= Southport, Newfoundland and Labrador =

View of Southport

Southport is a community in the Canadian province of Newfoundland and Labrador. It is located on the southern side of the entrance to Trinity Bay's Southwest Arm, about 41 km southeast of Clarenville. It is part of the local service district and designated place of Caplin Cove-Southport.

== History ==
The early settlers were inshore fishing families, but the community also became involved in the Labrador fishery in the 1870s. Early residents traded most catches with merchants in Trinity and visiting trading schooners. By 1890 Henry Alcock of Harbour Grace had established a mercantile business at Southport and nearby Hickman's Harbour had become a local mercantile centre as well.

By 1956, when Southport received its first road connection with the province's highway system, the population of the community had peaked at approximately 225.

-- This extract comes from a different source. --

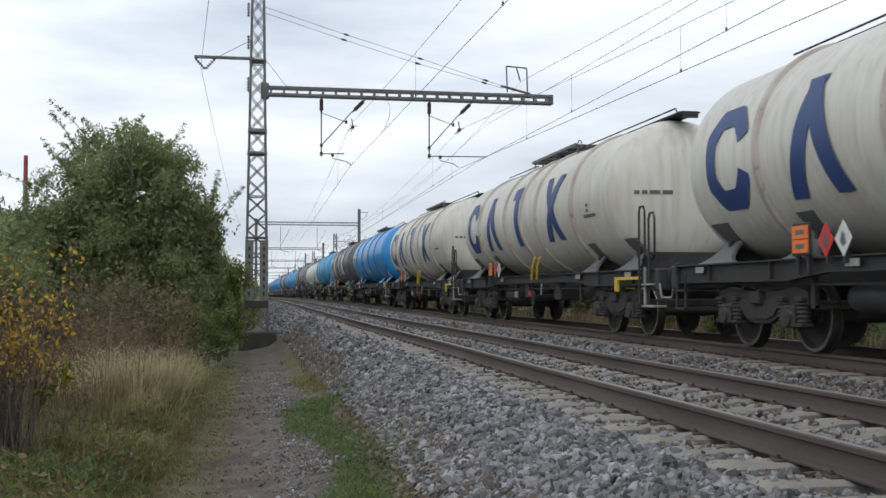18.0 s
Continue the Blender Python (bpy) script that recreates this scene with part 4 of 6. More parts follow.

By this time, however, the Labrador fishery had died and most fishing was carried out in local waters for cod, turbot, mackerel, herring, capelin and lobster. All cod landings were salted and dried on community flakes for marketing before the mid-1950s at which time fishermen increasingly began selling their catches fresh to local merchants and outside buyers. By this date Southport had become one of the principal centres in Newfoundland for the production of salted or pickled turbot and was a significant mackerel bar seine fishing centre with much of the pickled mackerel product being sold to West Indian markets. Its large output of pickled turbot was sold primarily in the lumber camps of Newfoundland, the Maritimes, Quebec and Maine. In the early 1960s a number of Southport fishermen were amongst the pioneers in the expansion of the groundfish longliner/gillnetter vessel fishery and constructed their own 45'vessels at Southport and also helped pioneer the development of the groundfish gillnet and purse seine pelagic fishery along the province's east/northeast coast for species such as cod, turbot, flounder, capelin, herring and mackerel. By 1992, when the northern cod moratorium was implemented, larger vessels dominated the Southport fishing industry but smaller inshore vessels were still being deployed by some fishing crews. Several of these larger vessels were also venturing as far as the Grand Banks for cod, crab and tuna in the post 1985 period. In the post 1970 period Southport Fish Products and Clarenville Ocean Products operated a multi-species processing/buying facility in the community.

After 1970 a number of Southport families erected homes on the road between Southport and Gooseberry Cove. As of 2020, there are less than 50 permanent residents in the community. Heart's Ease Beach Trail, located near the settlement, is quickly becoming a favorite hiking spot.